For many current Tesla owners, especially those with older hardware, the news regarding the unsupervised fsd timeline is frustrating. The primary challenge is the “obsolescence gap”—the feeling that the hardware you purchased is no longer capable of supporting the software you were promised. This creates a sense of diminished value for those who invested heavily in FSD capabilities on HW3 vehicles.

To address this, Tesla has begun offering discounted trade-in programs, allowing owners to move into newer vehicles equipped with HW4. While this is a practical solution, it is not a perfect one for those who simply want to upgrade their current car. A more ideal solution would be a modular hardware upgrade kit, though the integrated nature of automotive electronics makes this incredibly difficult to implement after the vehicle has left the factory.
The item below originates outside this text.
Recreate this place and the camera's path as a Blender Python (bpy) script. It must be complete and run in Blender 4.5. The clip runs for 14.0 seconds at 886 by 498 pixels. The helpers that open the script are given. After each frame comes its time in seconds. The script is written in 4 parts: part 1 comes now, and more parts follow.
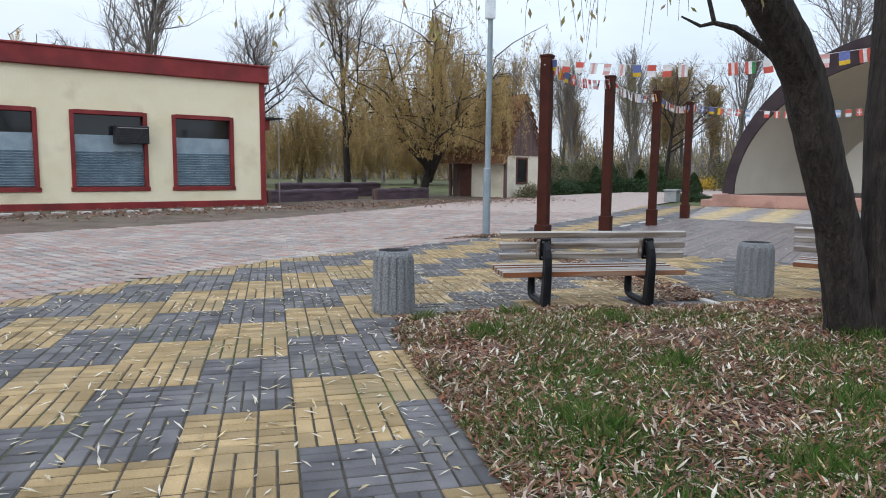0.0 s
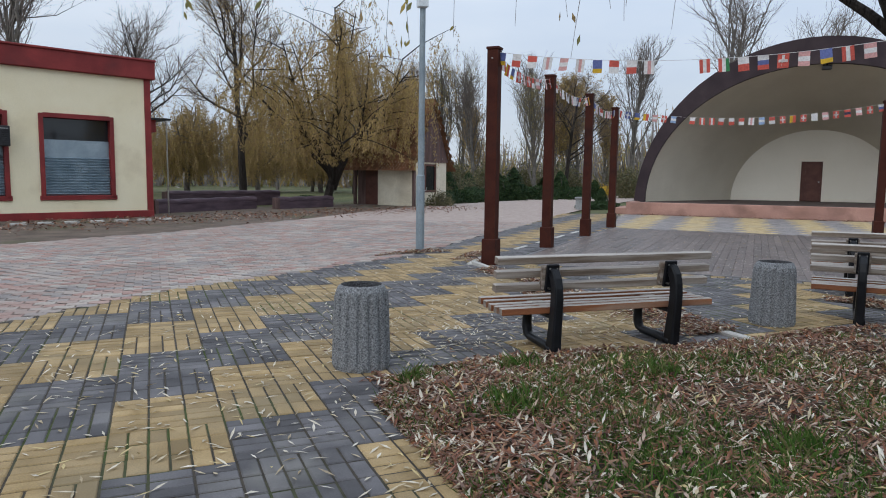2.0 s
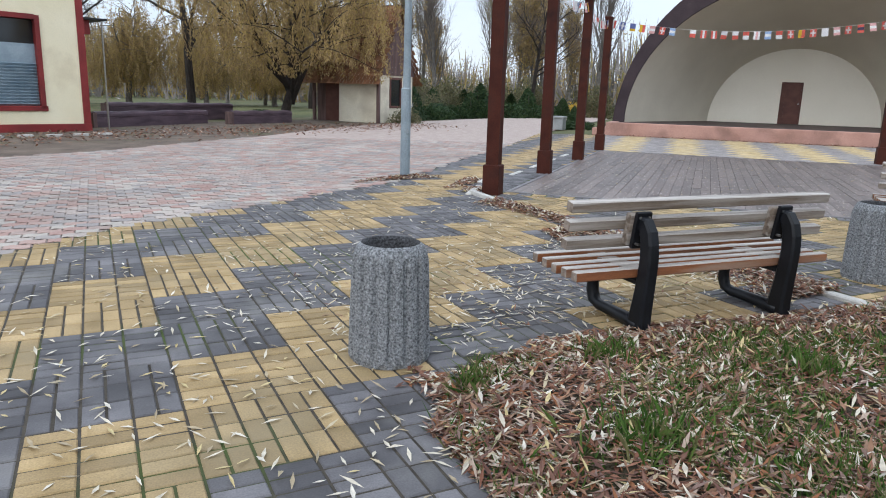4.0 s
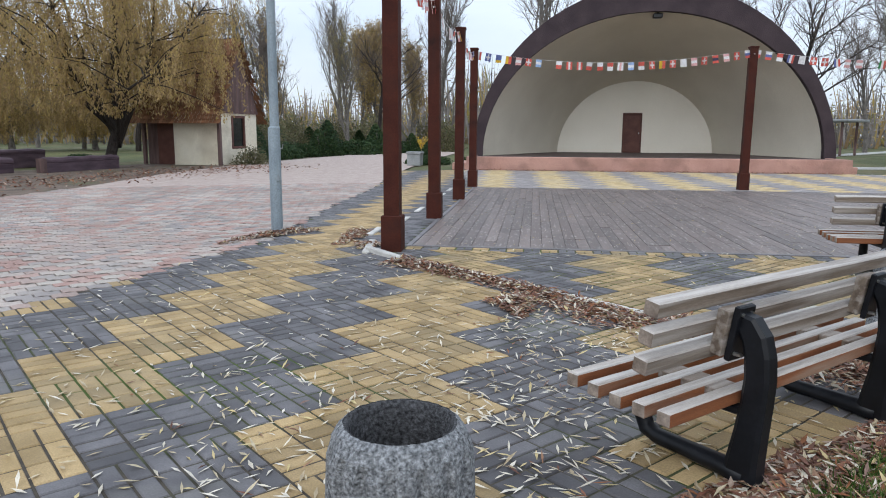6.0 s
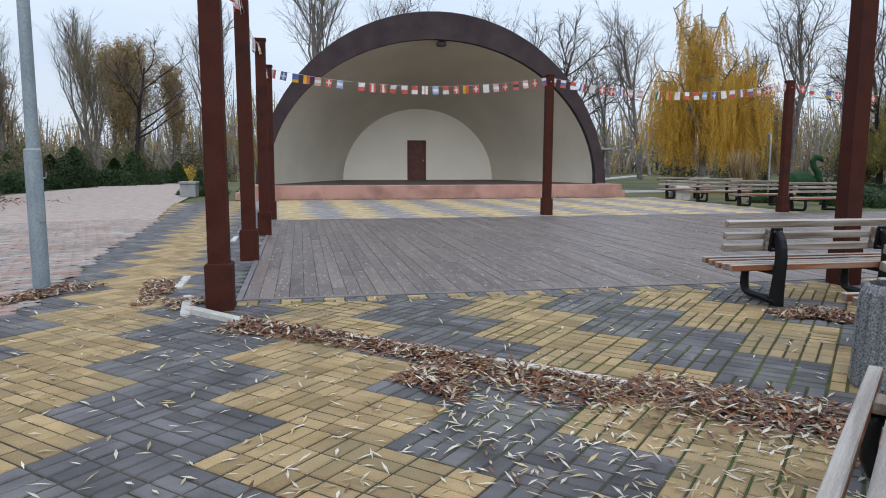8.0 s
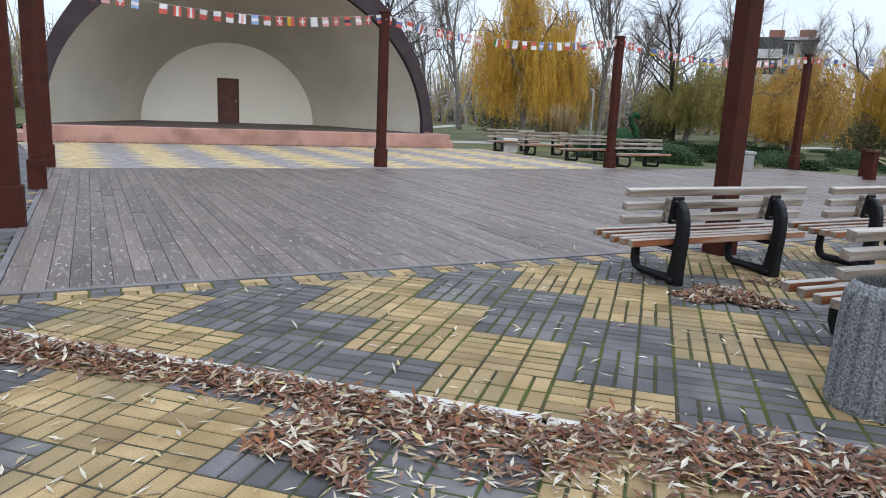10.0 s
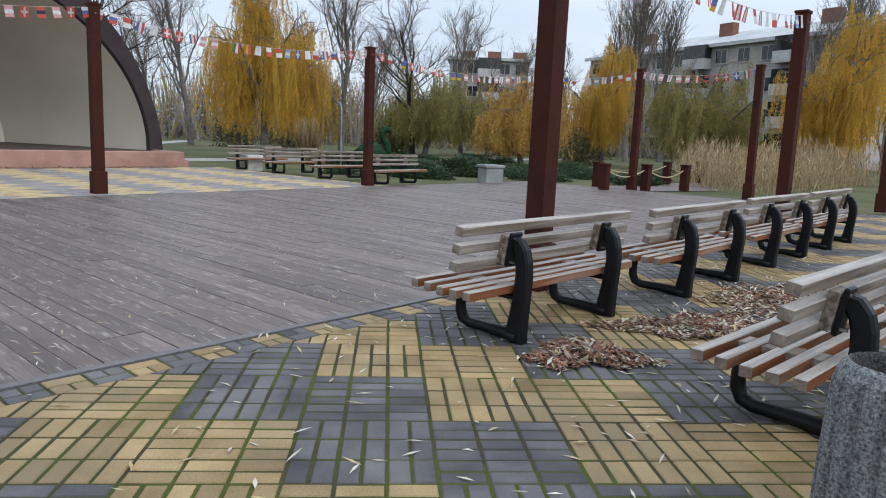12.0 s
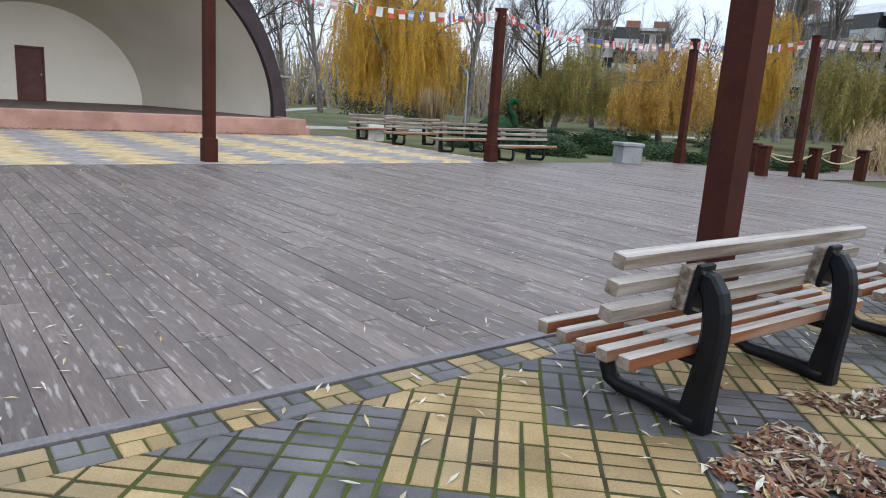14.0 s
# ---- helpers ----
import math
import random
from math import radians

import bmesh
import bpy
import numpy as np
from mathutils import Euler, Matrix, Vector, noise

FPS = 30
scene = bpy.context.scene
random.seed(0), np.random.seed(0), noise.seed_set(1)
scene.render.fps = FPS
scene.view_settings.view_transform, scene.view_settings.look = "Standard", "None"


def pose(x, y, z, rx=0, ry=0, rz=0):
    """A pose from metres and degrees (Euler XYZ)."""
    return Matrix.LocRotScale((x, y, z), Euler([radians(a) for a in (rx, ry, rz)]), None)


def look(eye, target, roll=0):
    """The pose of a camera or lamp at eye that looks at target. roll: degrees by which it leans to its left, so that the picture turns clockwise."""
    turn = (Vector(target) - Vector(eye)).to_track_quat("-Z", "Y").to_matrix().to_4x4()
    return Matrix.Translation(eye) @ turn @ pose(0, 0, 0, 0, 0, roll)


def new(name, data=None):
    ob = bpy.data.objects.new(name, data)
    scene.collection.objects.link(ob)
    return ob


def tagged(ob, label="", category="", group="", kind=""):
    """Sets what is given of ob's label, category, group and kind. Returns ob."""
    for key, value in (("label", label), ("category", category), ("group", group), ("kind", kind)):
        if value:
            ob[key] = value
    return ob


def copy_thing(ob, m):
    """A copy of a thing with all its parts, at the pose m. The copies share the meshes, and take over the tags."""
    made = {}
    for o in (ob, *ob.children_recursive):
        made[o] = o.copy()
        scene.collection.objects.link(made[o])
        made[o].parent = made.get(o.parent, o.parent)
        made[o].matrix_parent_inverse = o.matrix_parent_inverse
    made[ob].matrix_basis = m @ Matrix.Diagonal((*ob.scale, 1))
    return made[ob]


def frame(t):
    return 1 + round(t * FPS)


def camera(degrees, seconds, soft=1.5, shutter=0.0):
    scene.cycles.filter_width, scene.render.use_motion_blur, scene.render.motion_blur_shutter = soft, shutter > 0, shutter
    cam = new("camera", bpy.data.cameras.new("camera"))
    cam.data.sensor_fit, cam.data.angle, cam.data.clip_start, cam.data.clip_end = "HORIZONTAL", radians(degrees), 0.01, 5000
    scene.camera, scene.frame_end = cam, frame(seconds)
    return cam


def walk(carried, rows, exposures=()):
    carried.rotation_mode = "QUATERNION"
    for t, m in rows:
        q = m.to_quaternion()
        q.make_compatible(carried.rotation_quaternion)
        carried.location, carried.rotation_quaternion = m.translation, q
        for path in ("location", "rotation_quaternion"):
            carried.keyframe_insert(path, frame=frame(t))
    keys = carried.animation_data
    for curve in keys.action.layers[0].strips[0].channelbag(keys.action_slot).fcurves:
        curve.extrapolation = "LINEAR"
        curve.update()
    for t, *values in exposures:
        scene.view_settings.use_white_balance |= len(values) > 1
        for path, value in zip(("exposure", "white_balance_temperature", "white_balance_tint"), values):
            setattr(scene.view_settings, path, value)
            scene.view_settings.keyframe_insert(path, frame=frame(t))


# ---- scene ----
cam = camera(64.8, 14.0, soft=1.0)
PATH = [
    (0, (-0.039, 0.642, 1.495), (0.434, 2.572, 1.266), 0.6),
    (0.5, (-0.089, 1.158, 1.48), (0.301, 3.105, 1.242), 2.9),
    (1, (-0.153, 1.626, 1.477), (0.37, 3.54, 1.229), 0.6),
    (1.5, (-0.176, 2.102, 1.484), (0.381, 4.005, 1.228), 2.3),
    (2, (-0.295, 2.596, 1.479), (0.47, 4.433, 1.274), 0.7),
    (2.2, (-0.325, 2.753, 1.471), (0.467, 4.574, 1.231), -0.3),
    (4.3, (-0.143, 4.706, 1.413), (0.774, 6.43, 0.981), 2.3),
    (4.5, (-0.082, 4.943, 1.4), (0.933, 6.621, 1.008), 2.7),
    (5, (-0.005, 5.385, 1.407), (1.119, 6.997, 1.039), 1.1),
    (5.5, (0.089, 5.807, 1.426), (1.216, 7.424, 1.087), 2.8),
    (6, (0.101, 6.268, 1.444), (1.351, 7.794, 1.115), 0.3),
    (6.5, (0.225, 6.699, 1.434), (1.506, 8.209, 1.153), -0.5),
    (7, (0.405, 7.17, 1.391), (1.79, 8.598, 1.19), 1.7),
    (7.2, (0.426, 7.373, 1.369), (1.931, 8.681, 1.208), 0.2),
    (9.3, (1.324, 8.738, 1.414), (3.087, 9.612, 1.057), 2.4),
    (9.5, (1.461, 8.805, 1.393), (3.245, 9.65, 1.068), 2.3),
    (10, (1.796, 9.097, 1.389), (3.679, 9.65, 1.003), 2.4),
    (10.5, (2.174, 9.406, 1.389), (4.121, 9.737, 1.07), 0.9),
    (11, (2.543, 9.576, 1.407), (4.496, 9.91, 1.134), 1.8),
    (11.5, (3.012, 9.719, 1.375), (4.991, 9.799, 1.101), -0.3),
    (12, (3.405, 9.737, 1.383), (5.373, 9.576, 1.066), 2.3),
    (12.5, (3.78, 9.756, 1.375), (5.751, 9.698, 1.044), 2.8),
    (13, (4.184, 9.814, 1.384), (6.15, 9.75, 1.024), 0.3),
    (13.5, (4.617, 9.719, 1.39), (6.583, 9.812, 1.035), 1.9),
    (14, (4.983, 9.736, 1.377), (6.931, 9.915, 0.966), 3.6),
]
KELVIN, TINT = 5950, 10
EXPOSURES = [(0, -0.08), (0.5, -0.41), (1, -0.51), (2, -0.48), (4.5, 0.12), (5.5, 0.02), (6.5, -0.18), (7, -0.38), (9.5, 0.06), (11, -0.13), (11.5, -0.26), (12.5, -0.06), (13.5, 0.1), (14, 0.1)]
walk(cam, [(t, look(eye, target, roll)) for t, eye, target, roll in PATH], [(t, e, KELVIN, TINT) for t, e in EXPOSURES])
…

For those who do have the appropriate hardware, the challenge is managing expectations. The transition to version 15 will likely involve a period of “learning” where the system may behave in ways that feel unfamiliar. To navigate this, users should:

  • Maintain active supervision: Even as the software approaches the 2026 goal, always remain ready to take control.
  • Provide high-quality feedback: Using the in-car feedback tools helps the neural networks learn from mistakes more effectively.
  • Monitor hardware compatibility: Stay informed about which software versions are optimized for your specific hardware suite.

Ultimately, the journey toward unsupervised driving is a marathon, not a sprint. While the goalposts may move, the underlying technological progress—moving toward pure AI and higher bandwidth hardware—suggests that the destination is still in sight, even if the arrival date has been pushed further down the road.